最先端測地技術で国土を測る石岡測地観測局完成
―精度数mmから1mmに向上、5月1日運用開始
:国土地理院(2016年4月21日発表)

 国土交通省の国土地理院は4月21日、最先端の宇宙測地技術で国土を測る観測施設、石岡測地観測局が完成、5月1日から本格的に運用を開始する、と発表した。
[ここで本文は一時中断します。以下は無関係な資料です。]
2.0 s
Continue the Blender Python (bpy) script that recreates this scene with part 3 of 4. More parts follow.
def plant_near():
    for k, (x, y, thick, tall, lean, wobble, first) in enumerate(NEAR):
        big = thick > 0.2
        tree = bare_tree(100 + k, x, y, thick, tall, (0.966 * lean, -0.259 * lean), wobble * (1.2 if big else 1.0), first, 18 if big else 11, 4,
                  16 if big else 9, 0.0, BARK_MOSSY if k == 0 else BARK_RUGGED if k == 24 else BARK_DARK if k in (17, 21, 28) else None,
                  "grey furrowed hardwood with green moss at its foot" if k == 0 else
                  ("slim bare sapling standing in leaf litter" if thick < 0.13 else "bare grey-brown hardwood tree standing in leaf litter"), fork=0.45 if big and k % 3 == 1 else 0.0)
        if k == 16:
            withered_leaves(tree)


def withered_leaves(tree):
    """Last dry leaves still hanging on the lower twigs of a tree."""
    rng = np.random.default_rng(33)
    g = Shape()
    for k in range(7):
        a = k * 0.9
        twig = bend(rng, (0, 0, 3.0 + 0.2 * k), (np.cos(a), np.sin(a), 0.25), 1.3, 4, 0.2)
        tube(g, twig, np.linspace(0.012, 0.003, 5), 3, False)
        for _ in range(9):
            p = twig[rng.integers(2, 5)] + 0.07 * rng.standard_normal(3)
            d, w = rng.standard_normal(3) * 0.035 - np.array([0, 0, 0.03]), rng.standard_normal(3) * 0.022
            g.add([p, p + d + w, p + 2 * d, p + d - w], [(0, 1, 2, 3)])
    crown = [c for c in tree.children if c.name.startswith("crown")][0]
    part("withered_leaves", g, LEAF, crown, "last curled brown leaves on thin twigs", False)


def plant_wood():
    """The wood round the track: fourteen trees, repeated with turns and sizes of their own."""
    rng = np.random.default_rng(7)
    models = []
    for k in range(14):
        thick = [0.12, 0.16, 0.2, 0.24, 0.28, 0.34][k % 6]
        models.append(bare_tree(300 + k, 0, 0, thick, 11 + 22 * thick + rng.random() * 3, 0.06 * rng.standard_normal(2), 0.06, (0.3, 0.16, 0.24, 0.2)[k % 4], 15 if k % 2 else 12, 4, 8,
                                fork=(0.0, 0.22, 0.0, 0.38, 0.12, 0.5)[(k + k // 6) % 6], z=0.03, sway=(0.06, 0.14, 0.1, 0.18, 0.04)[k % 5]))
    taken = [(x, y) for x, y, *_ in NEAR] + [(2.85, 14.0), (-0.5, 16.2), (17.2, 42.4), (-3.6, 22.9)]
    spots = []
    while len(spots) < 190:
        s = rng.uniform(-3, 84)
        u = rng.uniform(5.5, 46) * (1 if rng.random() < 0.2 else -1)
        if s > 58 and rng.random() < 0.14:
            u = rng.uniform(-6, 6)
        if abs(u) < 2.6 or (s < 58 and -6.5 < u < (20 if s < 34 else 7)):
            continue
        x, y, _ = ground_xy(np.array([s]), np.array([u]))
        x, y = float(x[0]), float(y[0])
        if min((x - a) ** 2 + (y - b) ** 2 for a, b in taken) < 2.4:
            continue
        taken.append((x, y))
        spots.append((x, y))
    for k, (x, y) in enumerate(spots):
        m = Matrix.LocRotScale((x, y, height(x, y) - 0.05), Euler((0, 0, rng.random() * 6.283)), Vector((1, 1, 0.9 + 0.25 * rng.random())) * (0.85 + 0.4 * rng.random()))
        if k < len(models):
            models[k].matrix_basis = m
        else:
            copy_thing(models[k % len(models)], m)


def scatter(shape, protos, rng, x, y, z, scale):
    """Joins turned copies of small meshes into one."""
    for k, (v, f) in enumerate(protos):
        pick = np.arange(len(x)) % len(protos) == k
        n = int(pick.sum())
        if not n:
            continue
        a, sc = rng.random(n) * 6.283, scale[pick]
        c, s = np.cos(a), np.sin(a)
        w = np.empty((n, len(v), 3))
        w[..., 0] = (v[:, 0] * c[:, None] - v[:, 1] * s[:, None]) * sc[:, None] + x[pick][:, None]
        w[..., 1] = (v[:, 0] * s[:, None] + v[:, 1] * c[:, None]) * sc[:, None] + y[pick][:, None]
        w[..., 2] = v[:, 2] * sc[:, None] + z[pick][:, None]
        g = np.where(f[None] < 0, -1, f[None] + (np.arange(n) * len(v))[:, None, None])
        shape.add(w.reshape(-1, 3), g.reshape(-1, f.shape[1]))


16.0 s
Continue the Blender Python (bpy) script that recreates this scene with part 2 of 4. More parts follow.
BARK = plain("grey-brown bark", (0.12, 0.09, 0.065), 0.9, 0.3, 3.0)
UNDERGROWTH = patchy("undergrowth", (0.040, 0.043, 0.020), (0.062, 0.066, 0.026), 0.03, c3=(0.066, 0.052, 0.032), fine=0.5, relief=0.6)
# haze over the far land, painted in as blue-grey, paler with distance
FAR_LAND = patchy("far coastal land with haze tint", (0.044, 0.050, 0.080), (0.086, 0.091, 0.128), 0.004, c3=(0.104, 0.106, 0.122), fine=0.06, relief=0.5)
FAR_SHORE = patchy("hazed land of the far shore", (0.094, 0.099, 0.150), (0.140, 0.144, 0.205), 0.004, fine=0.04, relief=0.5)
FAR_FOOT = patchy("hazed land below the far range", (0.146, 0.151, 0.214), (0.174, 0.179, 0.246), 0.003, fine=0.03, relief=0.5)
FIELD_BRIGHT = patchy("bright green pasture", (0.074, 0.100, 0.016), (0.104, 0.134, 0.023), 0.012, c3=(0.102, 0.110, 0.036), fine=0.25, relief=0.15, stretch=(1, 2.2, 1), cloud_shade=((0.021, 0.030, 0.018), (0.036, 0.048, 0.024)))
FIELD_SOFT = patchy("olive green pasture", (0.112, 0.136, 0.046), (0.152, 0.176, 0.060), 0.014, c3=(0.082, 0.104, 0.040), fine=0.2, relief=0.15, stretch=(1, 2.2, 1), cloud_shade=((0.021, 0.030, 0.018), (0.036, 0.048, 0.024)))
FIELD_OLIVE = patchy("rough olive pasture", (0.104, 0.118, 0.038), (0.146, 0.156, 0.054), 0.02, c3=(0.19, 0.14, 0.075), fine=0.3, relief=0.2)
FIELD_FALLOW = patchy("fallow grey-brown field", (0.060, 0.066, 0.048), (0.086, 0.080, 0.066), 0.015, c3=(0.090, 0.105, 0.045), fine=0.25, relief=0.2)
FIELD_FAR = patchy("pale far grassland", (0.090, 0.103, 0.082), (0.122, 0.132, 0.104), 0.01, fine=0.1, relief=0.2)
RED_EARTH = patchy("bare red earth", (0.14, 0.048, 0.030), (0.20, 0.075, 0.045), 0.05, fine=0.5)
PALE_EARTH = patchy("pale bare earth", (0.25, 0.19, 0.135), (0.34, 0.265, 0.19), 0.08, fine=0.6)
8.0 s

同局は数十億光年離れた星からの電波を複数のパラボラアンテナで受信、パラボラ間の距離を誤差1mmで測定するアジア最先端のVLBI(超長基線電波干渉)観測施設やGNSS(衛星測位システム)観測点、重力測定室などを備え、茨城県石岡市根小屋の茨城県畜産センタ-敷地内にある。

 新設の石岡測地観測局は国際共同観測で行うVLBI観測で日本の地球上での正確な位置(緯度・経度)を決定、日本での全ての位置測定の基準としたり、全国約1,300点あるGNSS観測点の効率的な位置測定などを行う。また、同局は地盤がしっかりした場所に位置しているので、安定した重力測定が行え、そのための施設も設けられている。

 国土地理院はこれまで、VLBI観測を平成10年度に茨城県つくば市に建設した32mのパラボラを用いて行い、地球上での日本の正確な位置(緯度・経度)などを測定して測量の基盤などにしてきたが、その精度は数mm止まりだった。今回新設の石岡局の観測開始で測量や人工衛星の軌道決定などの精度向上が期待される。なお、既存のつくば局のアンテナは暫く平行して運用されるが、平成28年度末に解体撤去の予定。